Until the court ruling, the Northern Rangeland project had sold more than six million carbon credits, worth as much as $90 million, to buyers including Netflix and Meta, which owns the WhatsApp messaging app and social media networks Instagram and Facebook. Neither Netflix nor Meta responded to Drilled.
In Africa, where governments and investors are rapidly expanding carbon markets as a climate finance solution, experts warn that weak regulation and unequal power dynamics have turned carbon trading into a new form of green colonialism where indigenous communities are uprooted from their lands , dispossessed to fulfil global climate goals. They argue that Africa has become a testing ground for false carbon offset schemes that allow polluters in the Global North to delay real emissions cuts.
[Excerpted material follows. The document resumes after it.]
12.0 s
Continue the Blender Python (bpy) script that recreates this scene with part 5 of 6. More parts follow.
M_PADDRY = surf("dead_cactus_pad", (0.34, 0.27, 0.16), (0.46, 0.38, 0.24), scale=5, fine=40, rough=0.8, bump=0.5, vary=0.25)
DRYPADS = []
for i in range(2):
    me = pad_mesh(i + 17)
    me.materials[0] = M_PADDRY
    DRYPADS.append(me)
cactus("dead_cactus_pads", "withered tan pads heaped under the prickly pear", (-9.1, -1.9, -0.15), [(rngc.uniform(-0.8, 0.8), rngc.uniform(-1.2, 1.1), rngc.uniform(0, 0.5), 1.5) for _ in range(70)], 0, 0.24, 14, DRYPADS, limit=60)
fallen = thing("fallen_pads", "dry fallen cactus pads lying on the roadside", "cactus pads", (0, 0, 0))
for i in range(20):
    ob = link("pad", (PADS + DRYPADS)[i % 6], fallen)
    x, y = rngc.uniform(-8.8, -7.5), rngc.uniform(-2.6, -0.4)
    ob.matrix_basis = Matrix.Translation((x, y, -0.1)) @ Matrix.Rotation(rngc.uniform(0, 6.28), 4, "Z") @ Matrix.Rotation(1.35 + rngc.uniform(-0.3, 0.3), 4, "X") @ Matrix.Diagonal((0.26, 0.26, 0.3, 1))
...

“The Northern Kenya carbon project case illustrates a big problem at the heart of carbon markets: while companies present offsets as a climate solution, they often shift the burden of climate action onto vulnerable communities which allows major emitters to continue business as usual. The question is no longer just whether these projects store carbon but at what social cost, and for whose benefit,” said Joab Okanda, a climate ,energy and development expert based in Nairobi ,Kenya.
There are over 2,500 carbon credit projects registered in Africa, and over 600 of them are registered with Verra.
And despite serious questions about the legitimacy of carbon markets, demand for carbon credits in Africa and other developing regions is rising sharply from technology companies seeking to offset emissions generated by data centres and artificial intelligence infrastructure which are expected to cause a surge in global energy consumption over the coming decade.
According to Reno from Survival International, corporations continue to use dubious and sometimes harmful carbon credit projects to “greenwash their image” rather than actually reduce greenhouse gas emissions. “They offset through dubious projects, slowing down the fight against climate change. Indigenous peoples pay the price.”